Doch Musk denkt wie andere Internet-Milliardäre weit über die Gegenwart hinaus. Ihre Pläne kreisen um das Überleben nach einem Weltuntergang, ob in virtuellen Welten oder auf dem Mars. Vor diesen Fantasien der "Tech-Bros" mit ihrer Nähe zur Macht in Washington warnt der New Yorker Autor Douglas Rushkoff: Für sie seien die Erde und die Menschen nur der Treibstoff, um von dem Planeten zu fliehen, zu dessen Unbewohnbarkeit sie selbst beitrügen, sagte der US-Medienforscher kürzlich bei der Vorstellung seines Buchs "Survival of the Richest" in Berlin.

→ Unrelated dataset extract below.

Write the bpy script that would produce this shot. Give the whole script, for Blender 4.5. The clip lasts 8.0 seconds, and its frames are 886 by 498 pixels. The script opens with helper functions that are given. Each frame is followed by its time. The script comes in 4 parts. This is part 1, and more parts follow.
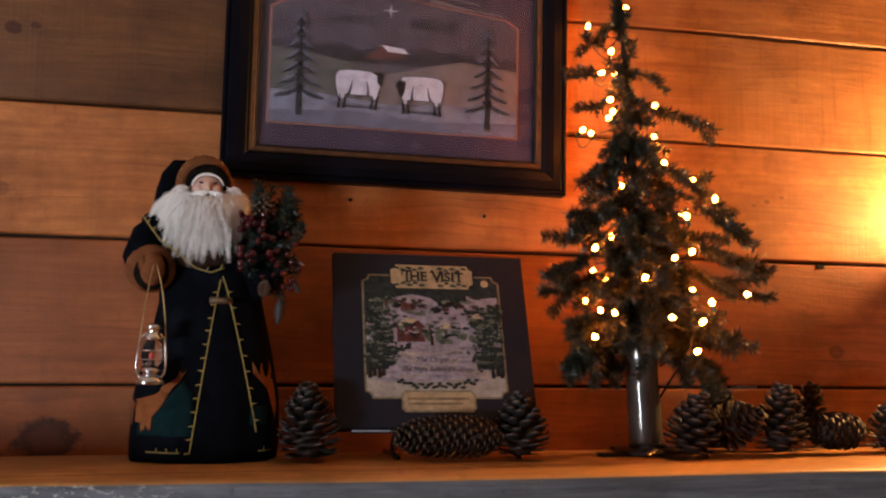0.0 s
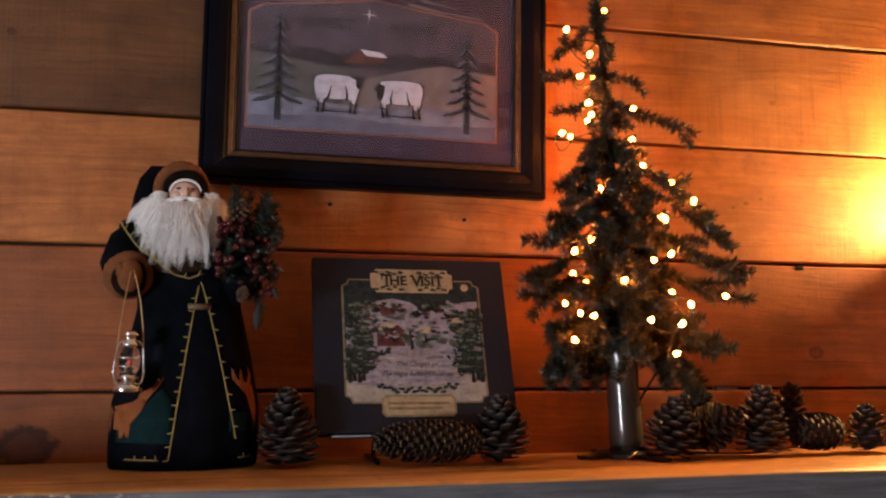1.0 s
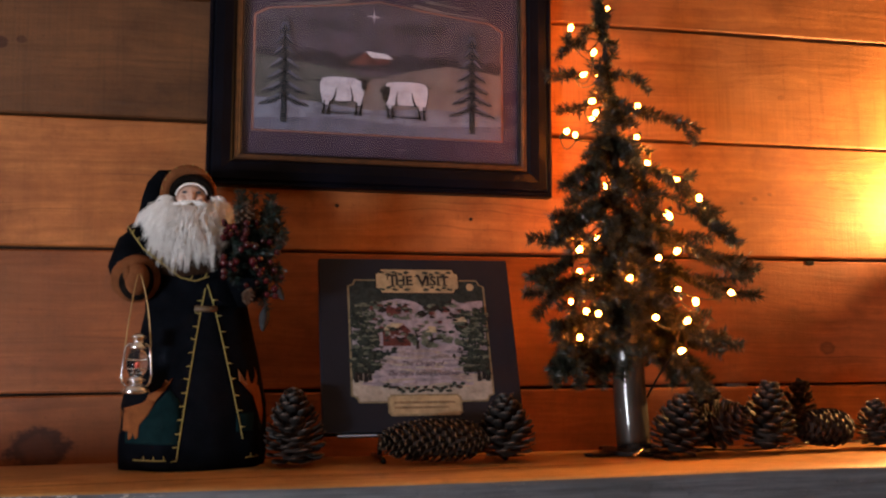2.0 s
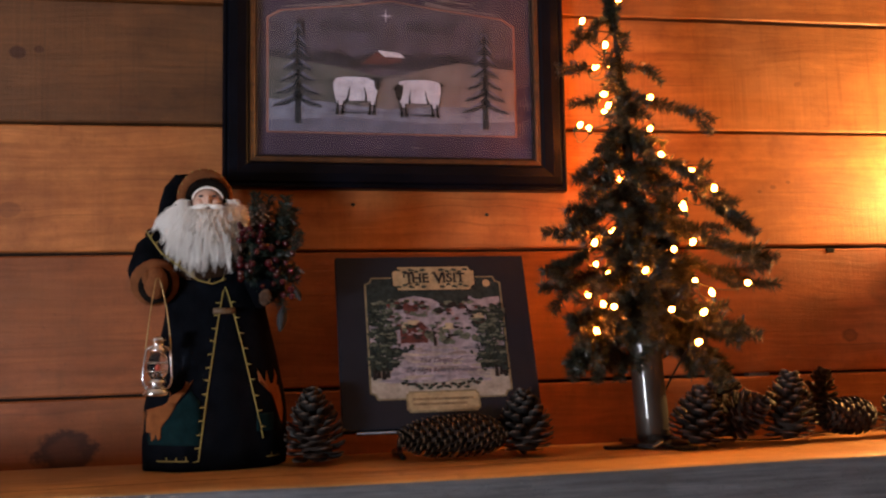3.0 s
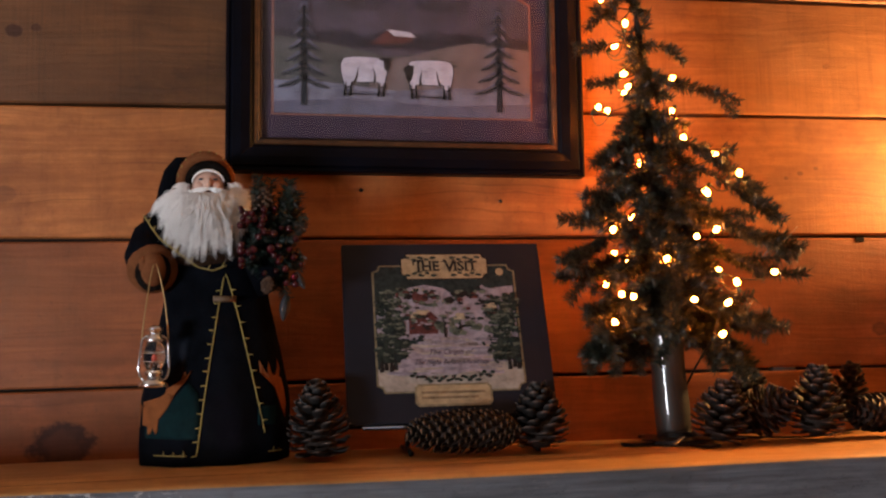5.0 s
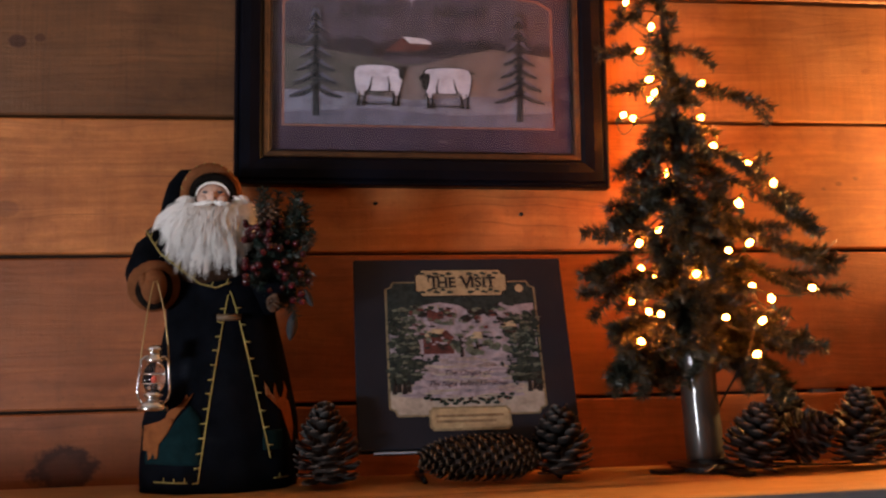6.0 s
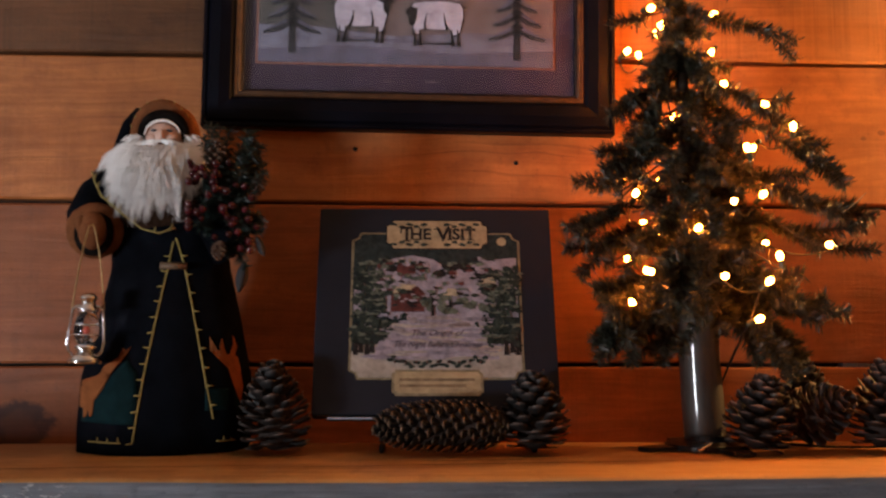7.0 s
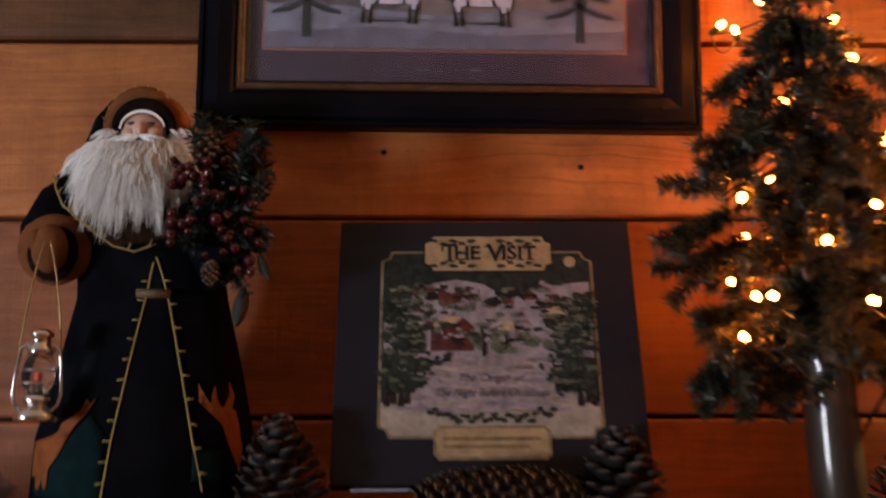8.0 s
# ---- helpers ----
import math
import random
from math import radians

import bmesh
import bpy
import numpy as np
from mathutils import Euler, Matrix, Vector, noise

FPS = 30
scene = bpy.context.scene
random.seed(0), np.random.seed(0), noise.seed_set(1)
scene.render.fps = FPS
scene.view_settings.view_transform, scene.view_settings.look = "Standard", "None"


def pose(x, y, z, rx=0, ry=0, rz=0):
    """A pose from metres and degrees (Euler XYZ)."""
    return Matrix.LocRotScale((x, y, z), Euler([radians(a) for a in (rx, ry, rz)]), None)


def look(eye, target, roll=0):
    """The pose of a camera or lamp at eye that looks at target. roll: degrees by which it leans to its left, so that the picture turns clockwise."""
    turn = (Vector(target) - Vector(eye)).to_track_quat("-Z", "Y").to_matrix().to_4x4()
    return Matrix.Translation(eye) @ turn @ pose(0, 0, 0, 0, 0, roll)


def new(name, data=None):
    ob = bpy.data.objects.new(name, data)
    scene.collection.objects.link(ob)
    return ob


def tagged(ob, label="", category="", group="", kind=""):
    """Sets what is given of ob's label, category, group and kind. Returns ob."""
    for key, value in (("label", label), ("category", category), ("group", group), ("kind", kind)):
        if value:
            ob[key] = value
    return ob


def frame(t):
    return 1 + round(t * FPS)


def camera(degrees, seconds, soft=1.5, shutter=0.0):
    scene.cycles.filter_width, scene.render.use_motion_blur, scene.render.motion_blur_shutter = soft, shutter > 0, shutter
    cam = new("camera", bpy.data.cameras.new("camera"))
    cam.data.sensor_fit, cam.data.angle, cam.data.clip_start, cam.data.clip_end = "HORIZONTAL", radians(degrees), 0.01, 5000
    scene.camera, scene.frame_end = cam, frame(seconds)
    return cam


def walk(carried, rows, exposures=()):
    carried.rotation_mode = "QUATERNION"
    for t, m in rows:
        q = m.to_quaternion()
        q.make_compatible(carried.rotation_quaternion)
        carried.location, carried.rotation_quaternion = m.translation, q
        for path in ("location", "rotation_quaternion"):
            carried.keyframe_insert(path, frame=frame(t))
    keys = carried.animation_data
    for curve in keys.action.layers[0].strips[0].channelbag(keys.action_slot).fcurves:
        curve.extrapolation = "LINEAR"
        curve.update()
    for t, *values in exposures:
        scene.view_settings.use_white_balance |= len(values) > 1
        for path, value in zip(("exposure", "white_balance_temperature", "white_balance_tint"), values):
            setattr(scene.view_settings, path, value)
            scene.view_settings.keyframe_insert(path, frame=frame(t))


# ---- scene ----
cam = camera(47.3, 8.0, soft=2.3, shutter=0.5)
PATH = [
    (0, (0.025, 0.035, 1.491), (0.478, 1.971, 1.706), 0.6),
    (0.5, (0.03, 0.033, 1.498), (0.494, 1.966, 1.712), 0.6),
    (1, (0.035, 0.033, 1.494), (0.513, 1.962, 1.713), 0.1),
    (1.5, (0.045, 0.018, 1.5), (0.503, 1.954, 1.712), -0.1),
    (1.7, (0.052, 0.018, 1.498), (0.495, 1.957, 1.71), -0.1),
    (2.8, (0.08, 0.008, 1.499), (0.463, 1.961, 1.704), -1.5),
    (3, (0.082, 0.005, 1.503), (0.45, 1.961, 1.701), -1.6),
    (3.5, (0.09, 0.014, 1.502), (0.433, 1.974, 1.705), -1.1),
    (4, (0.115, 0.036, 1.499), (0.389, 2.008, 1.692), -0.7),
    (4.5, (0.106, 0.05, 1.49), (0.416, 2.017, 1.683), -0.8),
    (4.7, (0.101, 0.056, 1.493), (0.436, 2.019, 1.68), -1.3),
    (5.8, (0.11, 0.108, 1.502), (0.43, 2.07, 1.717), -1.6),
    (6, (0.135, 0.127, 1.501), (0.403, 2.096, 1.726), -1.3),
    (6.5, (0.209, 0.183, 1.488), (0.34, 2.166, 1.713), -0.5),
    (7, (0.286, 0.237, 1.483), (0.378, 2.227, 1.659), 0.1),
    (7.5, (0.303, 0.329, 1.485), (0.361, 2.322, 1.648), 0.0),
    (8, (0.271, 0.485, 1.485), (0.315, 2.467, 1.747), -0.2),
]
walk(cam, [(t, look(eye, target, roll)) for t, eye, target, roll in PATH], exposures=[(0.0, 0.0), (5.0, 0.0), (6.5, 0.0), (8.0, -0.22)])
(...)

Rushkoff gab zu, dass sich in seiner Analyse der Gegenwart Parallelen zu den Feststellungen von MAGA-Denkern wie Steve Bannon ergeben. Jedoch kommt er zu ganz anderen Schlüssen. Sein Plädoyer zielte schlicht auf Zwischenmenschlichkeit auch außerhalb des eigenen Familien- und Freundeskreises: Wenn er ein Loch in seine Wand bohren wolle, müsse er nicht extra einen Akkubohrer kaufen, der ohnehin schnell kaputtgehe. Er könne auch seinen als Handwerker arbeitenden Nachbarn um Hilfe bitten und ihn zum Dank zum Barbecue einladen.
Zerstörung
Es wäre im Kleinen ein Gegenmittel zu Trumps Regierungspolitik, von der sich nach zwei Monaten Amtszeit abzeichnet, dass sie die Gesellschaft weiter auseinandertreibt und die Fundamente der Weltmacht USA nach innen und außen erschüttert, vielleicht sogar zerstört.
Doch was wird aus dem mächtigsten Staat der Welt? Der Atlantic-Autor verweist darauf, dass von Alleinherrschern geführte Staaten an erheblichen Mängeln leiden: Inkompetenz sei das eine, Korruption das andere. Deshalb seien solche Staaten im Umgang mit den komplexen Herausforderungen der Gegenwart letztlich anderen Staaten mit effizienten Verwaltungsapparaten und fähigen Fachleuten unterlegen.